■ **What you will do**
Gather every line that includes the word "random", please.

* start Data block *

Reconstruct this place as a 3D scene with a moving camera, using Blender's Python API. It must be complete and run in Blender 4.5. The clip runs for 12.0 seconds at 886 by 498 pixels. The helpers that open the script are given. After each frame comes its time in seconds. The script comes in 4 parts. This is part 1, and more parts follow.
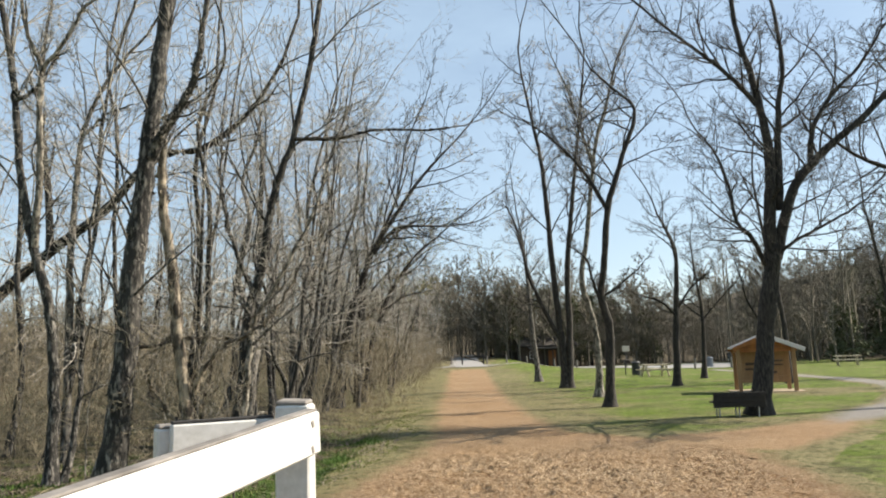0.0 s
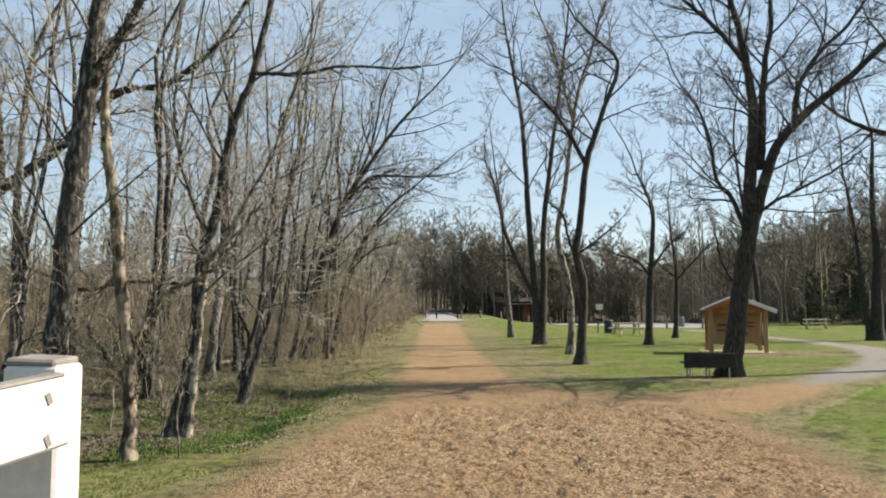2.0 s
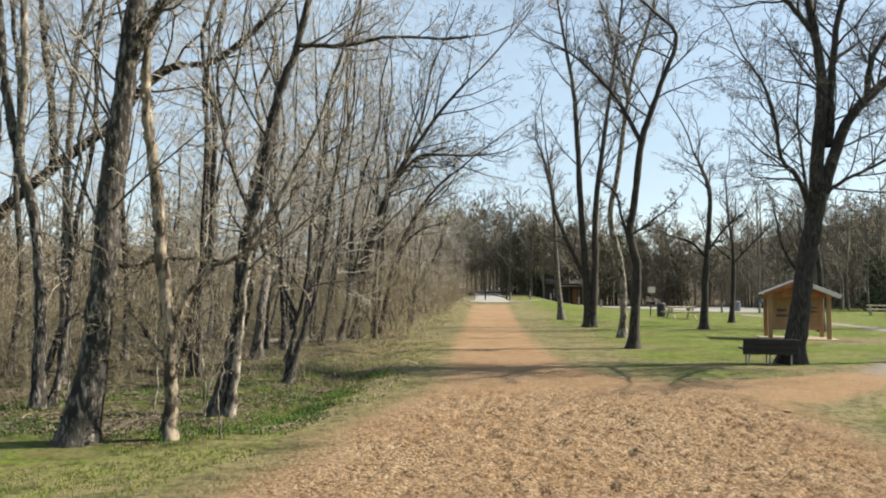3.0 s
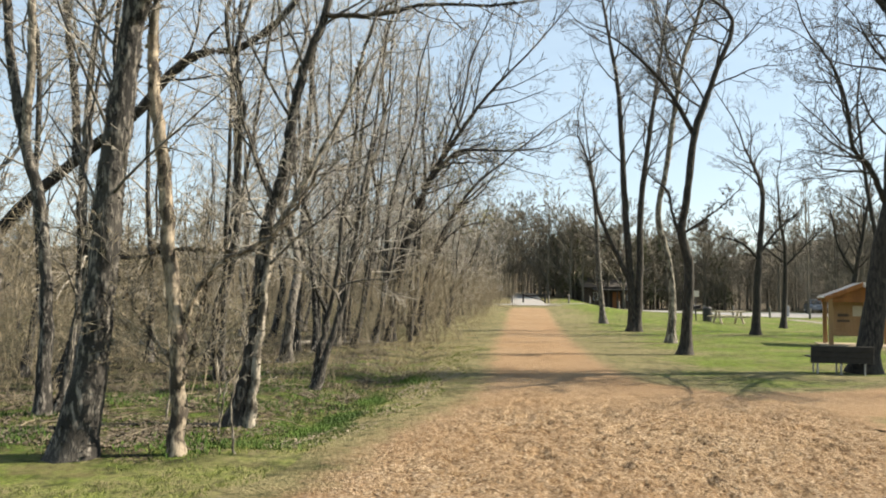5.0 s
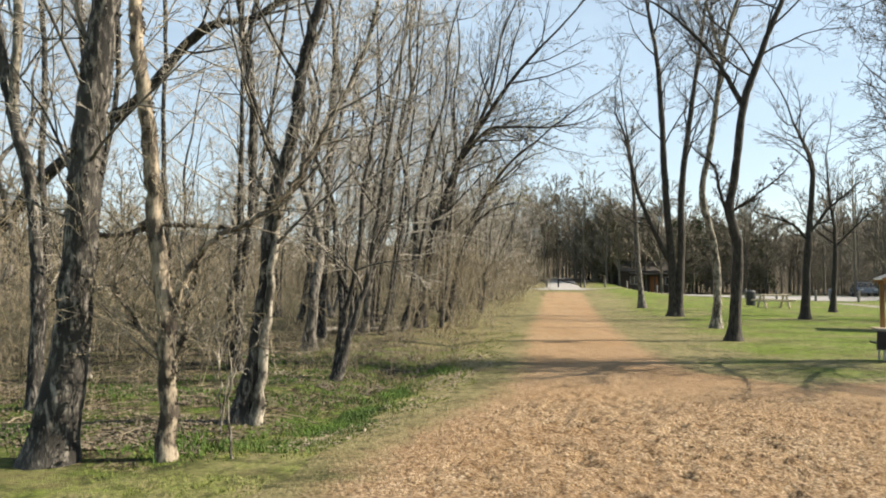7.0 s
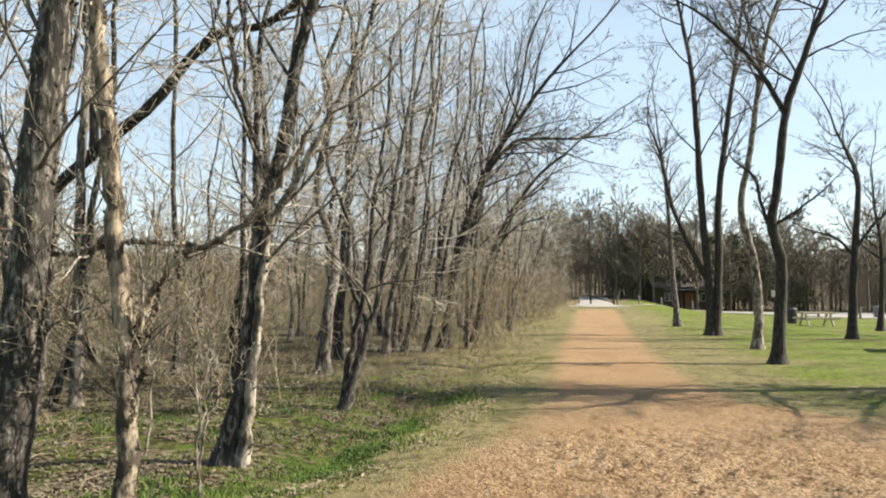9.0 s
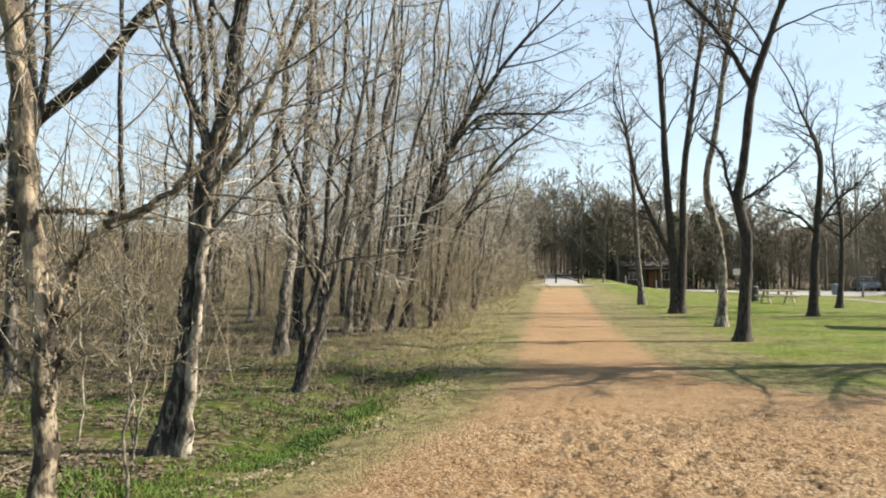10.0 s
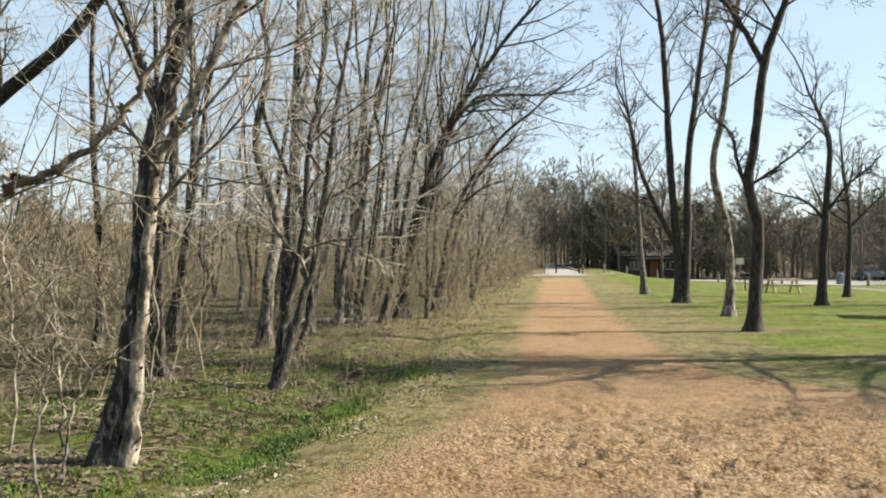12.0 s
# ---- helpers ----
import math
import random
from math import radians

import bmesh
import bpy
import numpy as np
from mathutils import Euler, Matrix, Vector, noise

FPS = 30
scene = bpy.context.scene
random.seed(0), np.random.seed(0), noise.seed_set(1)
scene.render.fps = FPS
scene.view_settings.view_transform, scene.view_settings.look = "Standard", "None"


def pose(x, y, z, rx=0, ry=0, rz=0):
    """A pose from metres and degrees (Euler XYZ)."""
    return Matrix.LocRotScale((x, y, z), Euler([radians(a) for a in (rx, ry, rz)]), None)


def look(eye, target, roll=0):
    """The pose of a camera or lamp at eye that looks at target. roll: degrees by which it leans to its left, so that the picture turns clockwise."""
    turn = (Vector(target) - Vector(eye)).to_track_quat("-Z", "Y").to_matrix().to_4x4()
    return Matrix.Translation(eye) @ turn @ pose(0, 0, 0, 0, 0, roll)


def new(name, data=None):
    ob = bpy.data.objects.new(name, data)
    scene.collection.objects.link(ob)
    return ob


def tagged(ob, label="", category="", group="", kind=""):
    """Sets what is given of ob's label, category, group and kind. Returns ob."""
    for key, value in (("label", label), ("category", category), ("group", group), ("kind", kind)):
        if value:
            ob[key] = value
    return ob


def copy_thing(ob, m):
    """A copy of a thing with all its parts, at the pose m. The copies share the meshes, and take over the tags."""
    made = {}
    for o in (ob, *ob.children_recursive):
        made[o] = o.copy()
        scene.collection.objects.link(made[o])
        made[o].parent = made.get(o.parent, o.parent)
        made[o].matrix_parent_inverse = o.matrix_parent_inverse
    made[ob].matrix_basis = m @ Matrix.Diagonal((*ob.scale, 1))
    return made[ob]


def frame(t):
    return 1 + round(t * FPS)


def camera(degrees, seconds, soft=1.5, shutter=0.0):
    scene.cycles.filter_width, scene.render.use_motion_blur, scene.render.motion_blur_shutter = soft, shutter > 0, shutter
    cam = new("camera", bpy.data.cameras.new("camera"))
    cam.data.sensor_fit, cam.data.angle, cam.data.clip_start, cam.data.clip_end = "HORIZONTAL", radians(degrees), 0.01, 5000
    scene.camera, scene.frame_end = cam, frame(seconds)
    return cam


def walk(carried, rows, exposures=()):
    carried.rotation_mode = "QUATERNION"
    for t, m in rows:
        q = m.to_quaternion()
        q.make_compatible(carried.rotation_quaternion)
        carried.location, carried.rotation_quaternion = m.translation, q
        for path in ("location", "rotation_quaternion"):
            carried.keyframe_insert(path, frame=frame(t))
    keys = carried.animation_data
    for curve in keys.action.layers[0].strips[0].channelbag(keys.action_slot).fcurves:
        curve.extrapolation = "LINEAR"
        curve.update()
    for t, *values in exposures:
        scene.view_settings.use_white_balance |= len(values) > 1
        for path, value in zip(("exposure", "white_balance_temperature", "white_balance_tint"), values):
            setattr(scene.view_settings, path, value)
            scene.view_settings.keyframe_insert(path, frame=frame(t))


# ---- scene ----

* end Data block *

■ **Answer for this exercise**
import random
random.seed(0), np.random.seed(0), noise.seed_set(1)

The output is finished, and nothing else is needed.